> **The request**: Write out each line in which the string "that" is present.

───── Items ─────

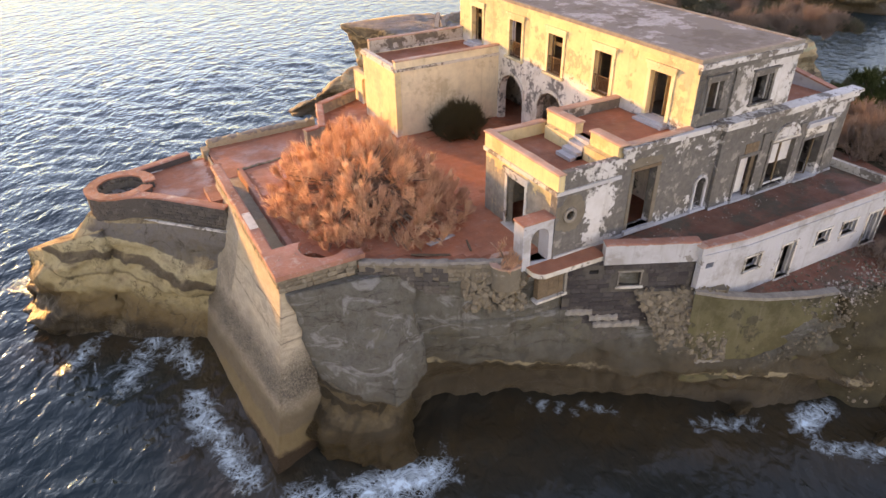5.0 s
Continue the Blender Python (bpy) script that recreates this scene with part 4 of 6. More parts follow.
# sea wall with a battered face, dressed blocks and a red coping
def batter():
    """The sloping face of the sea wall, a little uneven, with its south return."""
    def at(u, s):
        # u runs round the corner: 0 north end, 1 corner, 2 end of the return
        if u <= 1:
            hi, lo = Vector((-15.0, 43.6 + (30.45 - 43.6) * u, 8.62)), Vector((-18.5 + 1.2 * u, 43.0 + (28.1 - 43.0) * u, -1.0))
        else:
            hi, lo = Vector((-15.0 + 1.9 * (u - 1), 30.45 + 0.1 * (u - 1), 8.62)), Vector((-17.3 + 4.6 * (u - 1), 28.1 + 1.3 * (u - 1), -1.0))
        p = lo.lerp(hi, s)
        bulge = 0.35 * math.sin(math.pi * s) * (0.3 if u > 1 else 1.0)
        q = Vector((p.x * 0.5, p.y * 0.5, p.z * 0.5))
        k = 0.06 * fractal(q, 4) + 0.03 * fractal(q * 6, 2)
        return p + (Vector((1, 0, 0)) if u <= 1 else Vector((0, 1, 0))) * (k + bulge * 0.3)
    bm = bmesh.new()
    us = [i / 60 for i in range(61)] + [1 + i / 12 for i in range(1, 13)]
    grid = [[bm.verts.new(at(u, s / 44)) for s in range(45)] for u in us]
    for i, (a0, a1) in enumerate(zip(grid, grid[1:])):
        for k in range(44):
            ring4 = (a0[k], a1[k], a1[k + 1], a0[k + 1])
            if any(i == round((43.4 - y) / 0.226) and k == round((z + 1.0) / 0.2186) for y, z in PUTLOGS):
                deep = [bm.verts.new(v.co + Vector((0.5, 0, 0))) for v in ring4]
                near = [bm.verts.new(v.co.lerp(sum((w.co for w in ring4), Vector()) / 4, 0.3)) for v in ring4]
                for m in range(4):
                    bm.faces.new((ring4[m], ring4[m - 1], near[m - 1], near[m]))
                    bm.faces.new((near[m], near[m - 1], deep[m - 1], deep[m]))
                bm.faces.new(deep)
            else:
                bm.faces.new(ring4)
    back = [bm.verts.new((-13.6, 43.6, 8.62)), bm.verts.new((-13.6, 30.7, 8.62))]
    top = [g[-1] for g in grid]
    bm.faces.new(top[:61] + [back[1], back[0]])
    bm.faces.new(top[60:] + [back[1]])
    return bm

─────
───── Items ─────

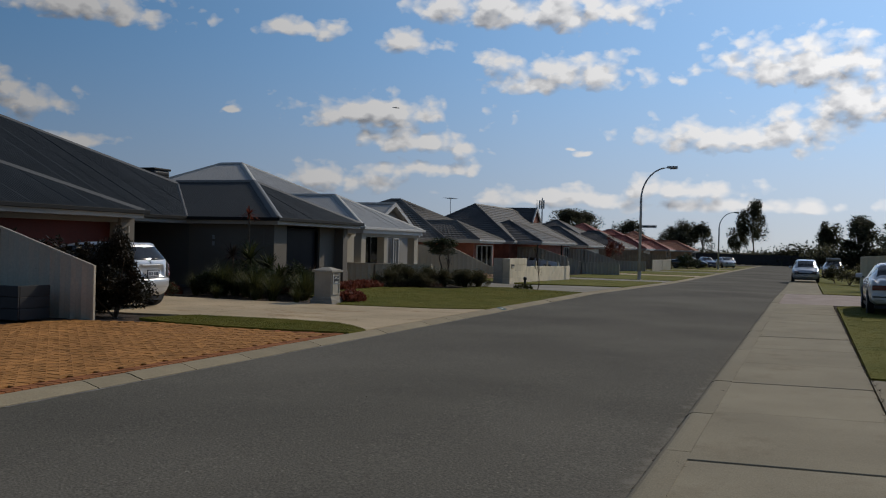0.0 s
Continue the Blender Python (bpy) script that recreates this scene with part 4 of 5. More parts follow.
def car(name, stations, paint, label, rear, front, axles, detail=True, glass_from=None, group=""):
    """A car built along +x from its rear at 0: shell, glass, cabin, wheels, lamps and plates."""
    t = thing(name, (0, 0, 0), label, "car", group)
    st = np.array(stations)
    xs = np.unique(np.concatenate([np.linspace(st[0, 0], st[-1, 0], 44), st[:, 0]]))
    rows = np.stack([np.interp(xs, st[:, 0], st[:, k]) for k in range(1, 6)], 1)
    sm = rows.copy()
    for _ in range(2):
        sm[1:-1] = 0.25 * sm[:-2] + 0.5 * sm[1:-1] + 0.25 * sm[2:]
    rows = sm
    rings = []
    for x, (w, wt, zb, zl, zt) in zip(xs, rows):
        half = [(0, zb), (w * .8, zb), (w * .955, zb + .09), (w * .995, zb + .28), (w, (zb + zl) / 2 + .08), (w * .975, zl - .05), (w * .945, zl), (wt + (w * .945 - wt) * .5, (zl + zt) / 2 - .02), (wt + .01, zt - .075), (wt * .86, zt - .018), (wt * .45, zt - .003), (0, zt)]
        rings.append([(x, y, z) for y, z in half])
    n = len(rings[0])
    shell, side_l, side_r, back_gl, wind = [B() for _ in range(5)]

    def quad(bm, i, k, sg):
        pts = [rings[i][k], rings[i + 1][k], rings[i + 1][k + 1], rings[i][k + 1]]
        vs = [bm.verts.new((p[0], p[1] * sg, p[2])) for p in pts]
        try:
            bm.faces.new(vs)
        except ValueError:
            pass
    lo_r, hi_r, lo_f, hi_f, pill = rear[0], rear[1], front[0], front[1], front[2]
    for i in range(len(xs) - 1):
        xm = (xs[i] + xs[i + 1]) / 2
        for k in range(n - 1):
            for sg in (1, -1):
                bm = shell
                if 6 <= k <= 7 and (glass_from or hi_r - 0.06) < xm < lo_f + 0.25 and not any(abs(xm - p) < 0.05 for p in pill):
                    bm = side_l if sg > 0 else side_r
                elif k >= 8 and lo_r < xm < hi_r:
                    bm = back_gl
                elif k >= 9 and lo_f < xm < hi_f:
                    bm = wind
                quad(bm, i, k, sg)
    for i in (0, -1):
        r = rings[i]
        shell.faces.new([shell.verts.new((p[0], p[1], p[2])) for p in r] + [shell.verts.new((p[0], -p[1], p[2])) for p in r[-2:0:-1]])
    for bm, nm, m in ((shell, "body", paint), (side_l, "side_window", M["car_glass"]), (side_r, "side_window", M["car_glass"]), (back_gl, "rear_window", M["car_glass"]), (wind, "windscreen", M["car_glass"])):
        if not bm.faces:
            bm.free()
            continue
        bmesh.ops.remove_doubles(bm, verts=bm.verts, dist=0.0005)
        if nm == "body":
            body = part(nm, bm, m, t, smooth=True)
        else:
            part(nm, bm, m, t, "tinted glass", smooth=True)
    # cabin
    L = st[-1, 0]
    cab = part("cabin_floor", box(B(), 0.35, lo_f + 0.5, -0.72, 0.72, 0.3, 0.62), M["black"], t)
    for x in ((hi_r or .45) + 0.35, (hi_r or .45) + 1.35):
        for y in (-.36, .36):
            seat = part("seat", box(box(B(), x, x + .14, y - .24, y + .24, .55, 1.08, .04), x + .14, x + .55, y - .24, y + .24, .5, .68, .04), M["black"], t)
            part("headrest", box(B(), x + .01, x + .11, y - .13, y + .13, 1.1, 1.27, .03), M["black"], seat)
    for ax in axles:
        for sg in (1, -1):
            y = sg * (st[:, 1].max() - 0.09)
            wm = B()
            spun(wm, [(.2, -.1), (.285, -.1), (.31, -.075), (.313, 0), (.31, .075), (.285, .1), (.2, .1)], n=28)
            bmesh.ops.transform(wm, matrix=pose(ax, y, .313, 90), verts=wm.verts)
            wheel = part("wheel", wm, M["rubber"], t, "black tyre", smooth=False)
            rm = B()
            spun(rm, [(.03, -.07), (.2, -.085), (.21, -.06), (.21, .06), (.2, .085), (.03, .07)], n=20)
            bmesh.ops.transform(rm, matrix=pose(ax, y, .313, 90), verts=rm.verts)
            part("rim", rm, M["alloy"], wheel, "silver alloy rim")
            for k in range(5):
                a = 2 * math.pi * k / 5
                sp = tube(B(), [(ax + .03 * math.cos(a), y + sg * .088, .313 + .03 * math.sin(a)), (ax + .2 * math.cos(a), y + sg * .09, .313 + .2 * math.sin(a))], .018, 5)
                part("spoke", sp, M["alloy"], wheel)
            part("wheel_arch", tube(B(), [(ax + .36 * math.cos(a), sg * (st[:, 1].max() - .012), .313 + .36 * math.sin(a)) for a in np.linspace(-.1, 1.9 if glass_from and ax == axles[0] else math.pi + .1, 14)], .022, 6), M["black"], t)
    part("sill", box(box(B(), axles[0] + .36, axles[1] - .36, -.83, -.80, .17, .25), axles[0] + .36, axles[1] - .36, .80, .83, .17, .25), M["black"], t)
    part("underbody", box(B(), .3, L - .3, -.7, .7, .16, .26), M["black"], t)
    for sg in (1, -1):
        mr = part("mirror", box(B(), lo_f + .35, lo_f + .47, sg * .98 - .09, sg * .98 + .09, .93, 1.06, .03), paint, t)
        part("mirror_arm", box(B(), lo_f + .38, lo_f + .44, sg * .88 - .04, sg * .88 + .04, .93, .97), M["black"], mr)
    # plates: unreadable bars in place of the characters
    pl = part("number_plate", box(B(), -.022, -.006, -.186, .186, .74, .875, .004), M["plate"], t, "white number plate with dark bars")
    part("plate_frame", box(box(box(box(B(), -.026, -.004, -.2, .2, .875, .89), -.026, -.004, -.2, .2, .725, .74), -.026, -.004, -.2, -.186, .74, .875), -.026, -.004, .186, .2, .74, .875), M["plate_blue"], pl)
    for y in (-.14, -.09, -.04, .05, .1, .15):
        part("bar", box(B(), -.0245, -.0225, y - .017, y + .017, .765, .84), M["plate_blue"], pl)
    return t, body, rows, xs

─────

> **Answer to this problem**:
Continue the Blender Python (bpy) script that recreates this scene with part 4 of 6. More parts follow.
Continue the Blender Python (bpy) script that recreates this scene with part 4 of 5. More parts follow.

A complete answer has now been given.